* begin Available data *
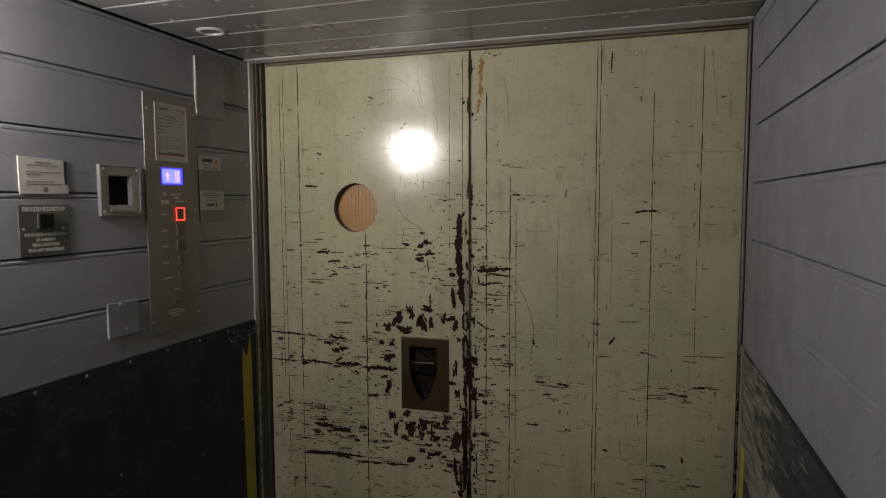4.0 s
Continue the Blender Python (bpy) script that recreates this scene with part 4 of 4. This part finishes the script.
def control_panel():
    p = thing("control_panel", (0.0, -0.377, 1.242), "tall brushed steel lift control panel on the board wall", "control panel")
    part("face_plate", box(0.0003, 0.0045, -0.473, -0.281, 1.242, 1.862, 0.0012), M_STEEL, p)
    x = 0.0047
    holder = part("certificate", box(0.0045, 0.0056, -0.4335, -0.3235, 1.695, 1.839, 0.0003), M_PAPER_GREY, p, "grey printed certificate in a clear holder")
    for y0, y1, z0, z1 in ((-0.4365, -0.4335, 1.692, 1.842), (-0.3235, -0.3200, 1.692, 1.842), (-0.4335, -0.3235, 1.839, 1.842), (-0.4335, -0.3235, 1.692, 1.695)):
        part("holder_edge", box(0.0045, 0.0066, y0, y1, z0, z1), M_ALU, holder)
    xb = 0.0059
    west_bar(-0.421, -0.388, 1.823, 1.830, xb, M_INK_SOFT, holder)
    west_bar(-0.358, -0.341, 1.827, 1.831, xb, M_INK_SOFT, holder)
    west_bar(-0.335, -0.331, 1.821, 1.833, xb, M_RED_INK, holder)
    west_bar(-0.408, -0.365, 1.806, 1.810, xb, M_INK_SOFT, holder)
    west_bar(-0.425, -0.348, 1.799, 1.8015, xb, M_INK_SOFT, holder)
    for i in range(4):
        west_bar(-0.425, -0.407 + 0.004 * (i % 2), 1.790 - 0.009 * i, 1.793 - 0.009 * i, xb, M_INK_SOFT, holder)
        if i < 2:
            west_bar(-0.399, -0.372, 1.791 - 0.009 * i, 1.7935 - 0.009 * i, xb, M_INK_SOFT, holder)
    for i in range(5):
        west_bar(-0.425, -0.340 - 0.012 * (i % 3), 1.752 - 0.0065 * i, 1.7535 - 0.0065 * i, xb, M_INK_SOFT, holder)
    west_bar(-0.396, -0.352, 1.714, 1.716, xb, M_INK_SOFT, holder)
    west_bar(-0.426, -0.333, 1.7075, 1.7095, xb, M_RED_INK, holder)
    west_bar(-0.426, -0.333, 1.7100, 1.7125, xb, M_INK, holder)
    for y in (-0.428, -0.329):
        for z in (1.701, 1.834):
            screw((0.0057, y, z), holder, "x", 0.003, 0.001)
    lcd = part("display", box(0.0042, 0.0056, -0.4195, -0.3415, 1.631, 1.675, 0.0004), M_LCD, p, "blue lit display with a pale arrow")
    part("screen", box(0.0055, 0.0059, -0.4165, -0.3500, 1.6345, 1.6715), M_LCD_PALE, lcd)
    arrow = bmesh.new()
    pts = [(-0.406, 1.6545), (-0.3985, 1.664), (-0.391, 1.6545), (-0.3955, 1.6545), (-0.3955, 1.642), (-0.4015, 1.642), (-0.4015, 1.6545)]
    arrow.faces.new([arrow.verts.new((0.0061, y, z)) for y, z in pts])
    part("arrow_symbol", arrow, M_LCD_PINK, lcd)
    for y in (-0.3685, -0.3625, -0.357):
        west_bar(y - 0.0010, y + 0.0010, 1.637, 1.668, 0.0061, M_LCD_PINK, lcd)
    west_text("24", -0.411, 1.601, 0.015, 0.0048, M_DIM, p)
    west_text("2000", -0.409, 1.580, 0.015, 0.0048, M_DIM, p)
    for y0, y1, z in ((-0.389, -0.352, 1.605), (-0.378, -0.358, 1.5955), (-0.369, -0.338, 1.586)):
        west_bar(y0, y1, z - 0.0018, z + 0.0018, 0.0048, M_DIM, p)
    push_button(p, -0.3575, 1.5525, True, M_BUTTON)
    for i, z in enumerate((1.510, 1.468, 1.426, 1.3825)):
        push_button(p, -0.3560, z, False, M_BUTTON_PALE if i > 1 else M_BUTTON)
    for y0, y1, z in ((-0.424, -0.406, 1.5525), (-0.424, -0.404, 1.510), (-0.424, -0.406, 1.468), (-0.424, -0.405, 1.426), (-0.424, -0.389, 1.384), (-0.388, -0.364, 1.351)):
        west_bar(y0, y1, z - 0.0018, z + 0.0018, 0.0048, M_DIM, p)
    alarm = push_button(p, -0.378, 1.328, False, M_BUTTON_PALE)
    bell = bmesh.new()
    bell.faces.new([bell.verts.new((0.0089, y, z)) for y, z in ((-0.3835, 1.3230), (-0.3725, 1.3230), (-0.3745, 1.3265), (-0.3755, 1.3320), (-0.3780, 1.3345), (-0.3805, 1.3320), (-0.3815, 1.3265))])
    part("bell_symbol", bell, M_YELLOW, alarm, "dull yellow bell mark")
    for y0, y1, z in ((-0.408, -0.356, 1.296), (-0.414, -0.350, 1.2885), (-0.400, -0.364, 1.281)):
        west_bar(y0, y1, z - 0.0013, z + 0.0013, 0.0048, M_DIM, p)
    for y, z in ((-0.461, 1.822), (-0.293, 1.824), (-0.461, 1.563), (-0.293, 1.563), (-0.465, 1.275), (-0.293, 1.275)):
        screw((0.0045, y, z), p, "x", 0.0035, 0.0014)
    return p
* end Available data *
§ To do
Give every line back word for word and leave the pictures out.

§ In response
4.0 s
Continue the Blender Python (bpy) script that recreates this scene with part 4 of 4. This part finishes the script.
def control_panel():
    p = thing("control_panel", (0.0, -0.377, 1.242), "tall brushed steel lift control panel on the board wall", "control panel")
    part("face_plate", box(0.0003, 0.0045, -0.473, -0.281, 1.242, 1.862, 0.0012), M_STEEL, p)
    x = 0.0047
    holder = part("certificate", box(0.0045, 0.0056, -0.4335, -0.3235, 1.695, 1.839, 0.0003), M_PAPER_GREY, p, "grey printed certificate in a clear holder")
    for y0, y1, z0, z1 in ((-0.4365, -0.4335, 1.692, 1.842), (-0.3235, -0.3200, 1.692, 1.842), (-0.4335, -0.3235, 1.839, 1.842), (-0.4335, -0.3235, 1.692, 1.695)):
        part("holder_edge", box(0.0045, 0.0066, y0, y1, z0, z1), M_ALU, holder)
    xb = 0.0059
    west_bar(-0.421, -0.388, 1.823, 1.830, xb, M_INK_SOFT, holder)
    west_bar(-0.358, -0.341, 1.827, 1.831, xb, M_INK_SOFT, holder)
    west_bar(-0.335, -0.331, 1.821, 1.833, xb, M_RED_INK, holder)
    west_bar(-0.408, -0.365, 1.806, 1.810, xb, M_INK_SOFT, holder)
    west_bar(-0.425, -0.348, 1.799, 1.8015, xb, M_INK_SOFT, holder)
    for i in range(4):
        west_bar(-0.425, -0.407 + 0.004 * (i % 2), 1.790 - 0.009 * i, 1.793 - 0.009 * i, xb, M_INK_SOFT, holder)
        if i < 2:
            west_bar(-0.399, -0.372, 1.791 - 0.009 * i, 1.7935 - 0.009 * i, xb, M_INK_SOFT, holder)
    for i in range(5):
        west_bar(-0.425, -0.340 - 0.012 * (i % 3), 1.752 - 0.0065 * i, 1.7535 - 0.0065 * i, xb, M_INK_SOFT, holder)
    west_bar(-0.396, -0.352, 1.714, 1.716, xb, M_INK_SOFT, holder)
    west_bar(-0.426, -0.333, 1.7075, 1.7095, xb, M_RED_INK, holder)
    west_bar(-0.426, -0.333, 1.7100, 1.7125, xb, M_INK, holder)
    for y in (-0.428, -0.329):
        for z in (1.701, 1.834):
            screw((0.0057, y, z), holder, "x", 0.003, 0.001)
    lcd = part("display", box(0.0042, 0.0056, -0.4195, -0.3415, 1.631, 1.675, 0.0004), M_LCD, p, "blue lit display with a pale arrow")
    part("screen", box(0.0055, 0.0059, -0.4165, -0.3500, 1.6345, 1.6715), M_LCD_PALE, lcd)
    arrow = bmesh.new()
    pts = [(-0.406, 1.6545), (-0.3985, 1.664), (-0.391, 1.6545), (-0.3955, 1.6545), (-0.3955, 1.642), (-0.4015, 1.642), (-0.4015, 1.6545)]
    arrow.faces.new([arrow.verts.new((0.0061, y, z)) for y, z in pts])
    part("arrow_symbol", arrow, M_LCD_PINK, lcd)
    for y in (-0.3685, -0.3625, -0.357):
        west_bar(y - 0.0010, y + 0.0010, 1.637, 1.668, 0.0061, M_LCD_PINK, lcd)
    west_text("24", -0.411, 1.601, 0.015, 0.0048, M_DIM, p)
    west_text("2000", -0.409, 1.580, 0.015, 0.0048, M_DIM, p)
    for y0, y1, z in ((-0.389, -0.352, 1.605), (-0.378, -0.358, 1.5955), (-0.369, -0.338, 1.586)):
        west_bar(y0, y1, z - 0.0018, z + 0.0018, 0.0048, M_DIM, p)
    push_button(p, -0.3575, 1.5525, True, M_BUTTON)
    for i, z in enumerate((1.510, 1.468, 1.426, 1.3825)):
        push_button(p, -0.3560, z, False, M_BUTTON_PALE if i > 1 else M_BUTTON)
    for y0, y1, z in ((-0.424, -0.406, 1.5525), (-0.424, -0.404, 1.510), (-0.424, -0.406, 1.468), (-0.424, -0.405, 1.426), (-0.424, -0.389, 1.384), (-0.388, -0.364, 1.351)):
        west_bar(y0, y1, z - 0.0018, z + 0.0018, 0.0048, M_DIM, p)
    alarm = push_button(p, -0.378, 1.328, False, M_BUTTON_PALE)
    bell = bmesh.new()
    bell.faces.new([bell.verts.new((0.0089, y, z)) for y, z in ((-0.3835, 1.3230), (-0.3725, 1.3230), (-0.3745, 1.3265), (-0.3755, 1.3320), (-0.3780, 1.3345), (-0.3805, 1.3320), (-0.3815, 1.3265))])
    part("bell_symbol", bell, M_YELLOW, alarm, "dull yellow bell mark")
    for y0, y1, z in ((-0.408, -0.356, 1.296), (-0.414, -0.350, 1.2885), (-0.400, -0.364, 1.281)):
        west_bar(y0, y1, z - 0.0013, z + 0.0013, 0.0048, M_DIM, p)
    for y, z in ((-0.461, 1.822), (-0.293, 1.824), (-0.461, 1.563), (-0.293, 1.563), (-0.465, 1.275), (-0.293, 1.275)):
        screw((0.0045, y, z), p, "x", 0.0035, 0.0014)
    return p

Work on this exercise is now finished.